Twenty years from now, when my baby daughter is on the brink of full adulthood, I will tell her about my experience as a 20-year-old intern in Washington, D.C.
A decade ago, I headed to the District for a month-long stint in a Senate office. Like most dreamy-eyed and ambitious young women in the Beltway, I was high on the glamour and history of our august Capitol, in awe of all the important men who rustled and hustled in dark tailored suits, and impressed with the media entourages that trailed the politicians like starved ducklings.
The internship itself was uneventful. I sorted mail, answered phones, and ate lunch every day at Union Station. Seeing Washington up close — the constant yammering of Big Government lobbyists, the mean condescension that congressional staffers showed constituents, the vulgar hubris of pasty-faced pols who hid behind thick layers of pancake makeup and cared more about their toupees than my taxes — helped dispel the magical hold the place had had on me.
The most important lesson I learned, however, came before my internship even began. Several weeks preceding my arrival in Washington, I got a call from an East Coast congressman. My college had sent out notices requesting help for interns in need of temporary housing. The congressman offered me a room in his Capitol Hill residence — for free. He was married and had a family, but lived alone in D.C. while Congress was in session. How generous, I thought. And how exciting.
Here was a big-time public official calling me, inviting me to live with him for a month. I bragged about it to friends. I couldn’t wait to move in.
My parents responded to the idea with alarm and suspicion. I still remember the stiff, clear warnings they gave me over the phone: You can’t stay there by yourself with that man. You don’t even know who he is. We don’t care if he’s a congressman. We don’t care if he’s the president. You’re too young. This isn’t right.
Naive and stubborn, I resented their opposition. Why were they treating me like a child? Why did they want to ruin my Capitol adventure before it had even begun? Yes, the congressman’s offer was a little strange. A little voice in my head echoed everything my mom and dad had said. But I wanted a taste of the glamorous, inside-the-Beltway life. Only a prudish fool would turn down this innocent arrangement.
A few days after the congressman had extended his offer, I still had not made up my mind. Then I received a call in my dorm room that sealed my fate.

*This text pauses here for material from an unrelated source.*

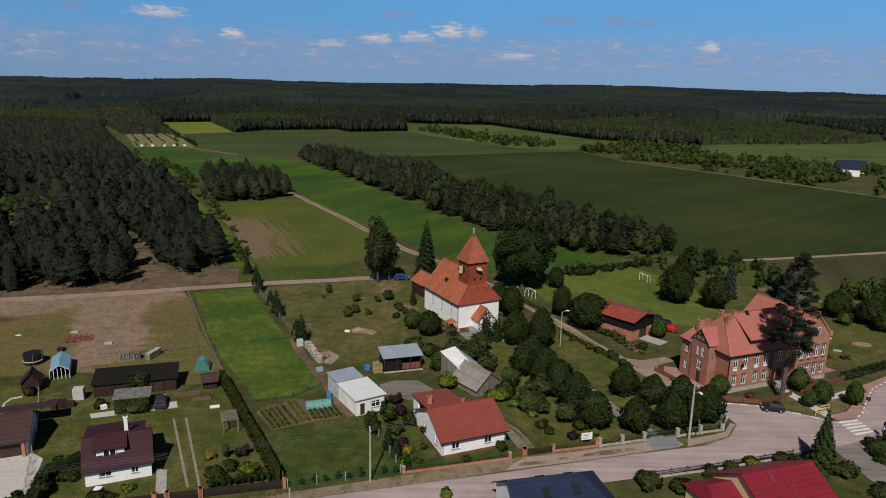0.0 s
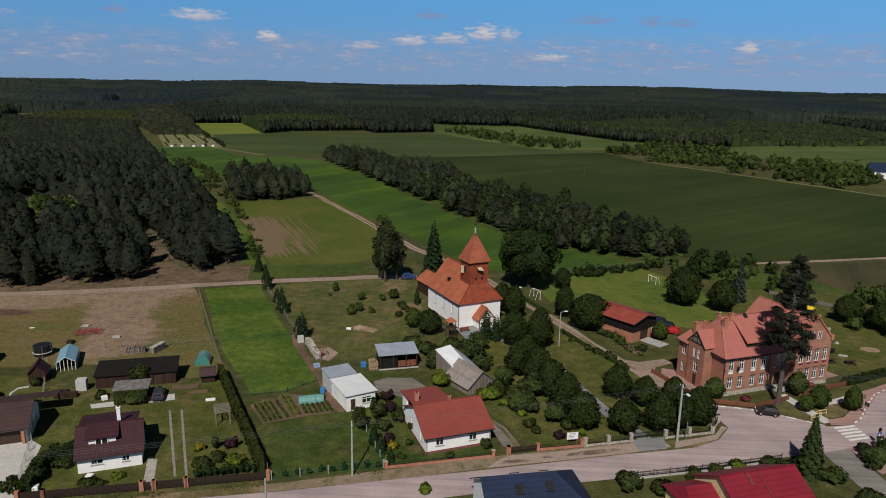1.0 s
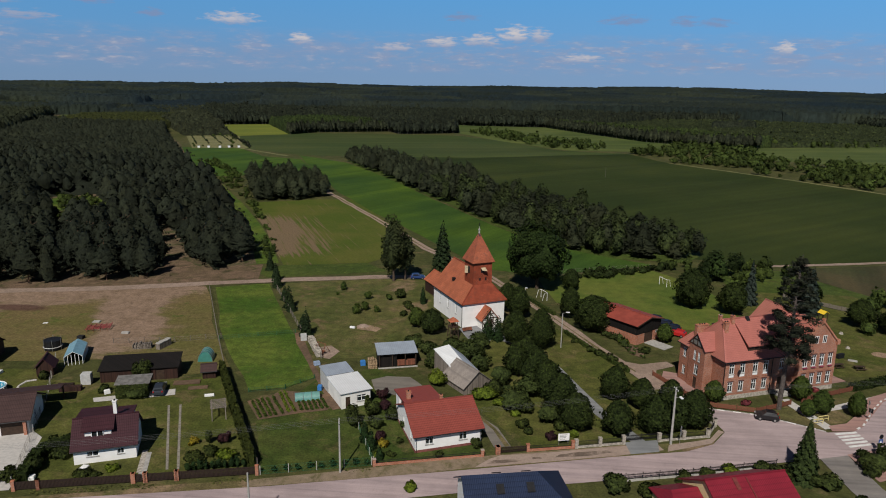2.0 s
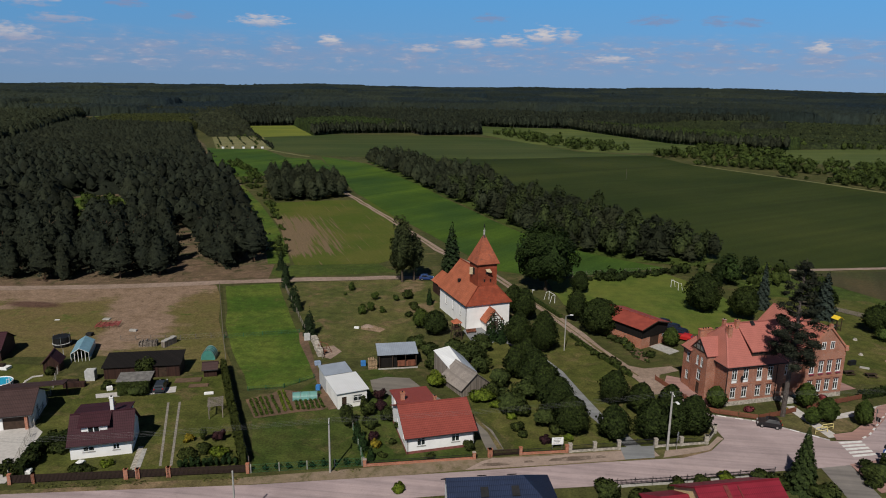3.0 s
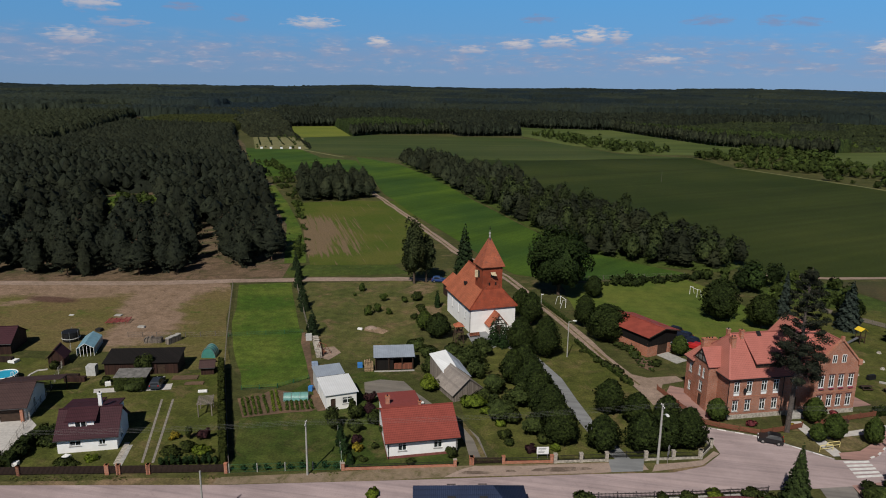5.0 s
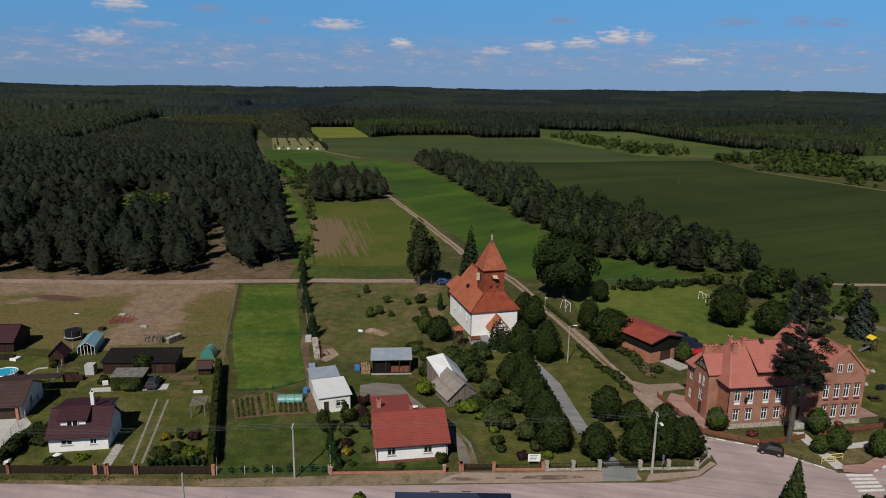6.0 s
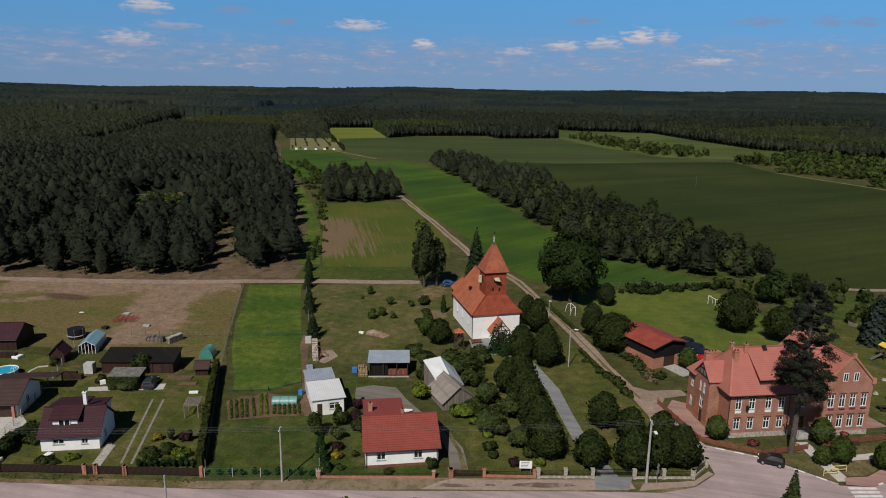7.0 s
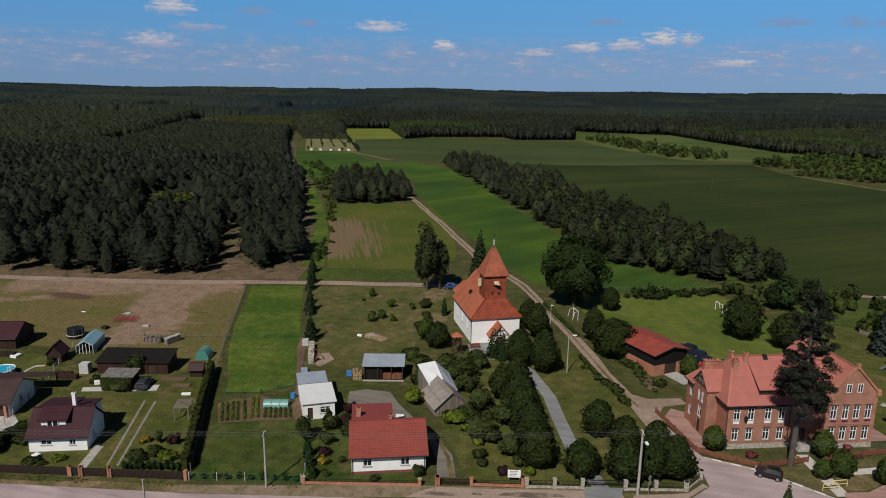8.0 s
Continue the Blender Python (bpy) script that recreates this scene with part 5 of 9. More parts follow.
def far_canopy():
    """The closed tops of the woods from a kilometre off to the horizon."""
    g = np.random.RandomState(21)
    an = np.radians(np.arange(-57, 43, 0.12))
    rs = [1110.0]
    while rs[-1] < 4900:
        rs.append(rs[-1] * 1.0125)
    rs = np.array(rs)
    A, R = np.meshgrid(an, rs)
    A = A + g.normal(0, 0.0004, A.shape)
    R = R * (1 + g.normal(0, 0.003, R.shape))
    X, Y = 18 + R * np.sin(A), 3 + R * np.cos(A)
    H = np.vectorize(hill)(X, Y)
    cx, cy = np.floor((X + 0.35 * Y) / 230.0), np.floor((Y - 0.2 * X) / 170.0)
    stand = np.modf(np.abs(np.sin(cx * 12.9898 + cy * 78.233) * 43758.5453))[0]
    Z = H + 6 + 14 * stand + g.uniform(-2.2, 2.2, X.shape)
    glade = (np.sin(X * 0.0043 + 2.0) * np.sin(Y * 0.0036 + X * 0.001) > 0.86)
    Z = np.where(glade, H + 1.0, Z)
    Z[0] = 0.0
    V = np.stack([X, Y, Z], 2).reshape(-1, 3)
    nr, na = X.shape
    i = (np.arange(nr - 1)[:, None] * na + np.arange(na - 1)[None]).ravel()
    F = np.stack([i, i + 1, i + na + 1, i + na], 1)
    m = bpy.data.meshes.new("far_canopy")
    m.vertices.add(len(V))
    m.vertices.foreach_set("co", V.astype(np.float32).ravel())
    m.loops.add(F.size)
    m.loops.foreach_set("vertex_index", F.astype(np.int32).ravel())
    m.polygons.add(len(F))
    m.polygons.foreach_set("loop_start", np.arange(0, F.size, 4, dtype=np.int32))
    m.polygons.foreach_set("loop_total", np.full(len(F), 4, dtype=np.int32))
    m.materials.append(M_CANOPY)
    m.update(calc_edges=True)
    tagged(new("far_canopy", m), "endless dark woodland on low hills at the horizon", "woodland", "", "stuff")


def canopy_material():
    def build(n):
        p = where(n)
        vor = n.add("ShaderNodeTexVoronoi")
        vor.inputs["Scale"].default_value = 0.0045
        n.link(p, vor.inputs["Vector"])
        sep = n.add("ShaderNodeSeparateColor")
        n.link(vor.outputs["Color"], sep.inputs[0])
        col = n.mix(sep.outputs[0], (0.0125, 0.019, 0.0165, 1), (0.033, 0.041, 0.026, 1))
        # Bluish patches stand in for distance haze, painted into the woodland colour.
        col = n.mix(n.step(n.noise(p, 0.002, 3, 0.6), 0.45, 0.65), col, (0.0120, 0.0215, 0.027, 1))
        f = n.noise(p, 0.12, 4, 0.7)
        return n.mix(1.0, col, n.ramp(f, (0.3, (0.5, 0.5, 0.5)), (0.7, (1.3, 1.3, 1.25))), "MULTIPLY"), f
    return material("canopy", build, 0.9, 0, 2.0, 0.1)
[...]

It was the congressman’s wife. In a brief and bizarre conversation, she started pouring her heart out about the difficulties she was having with her husband. She asked me not to come. She cautioned me that it wouldn’t turn out the way I thought it would.
Yikes. I was just looking for a place to stay — not a real-life role in the D.C. version of “Days of Our Lives.” Freaked out, I immediately turned down the invitation, thanked my parents for their good sense, and ended up staying with relatives in a Maryland suburb. Boring, yes, but safe.
As the strange, sad saga of missing intern Chandra Levy and her 53-year-old married lover, Calif. Rep. Gary Condit, unfolds, I think about how best to immunize my own daughter from the romantic flu that often infects unprotected young women dazzled by the attention of older men. I will warn my girl to always be wary of good intentions. I’ll urge her to always heed that nagging, inner voice telling her what she doesn’t want to hear.
And, as she ventures out into the world, I’ll teach my daughter that the most dangerous lechers and creeps are not drunks on the street wearing rags, but respectable men lurking in the halls of power wearing hairspray, pinstripes, and wedding rings.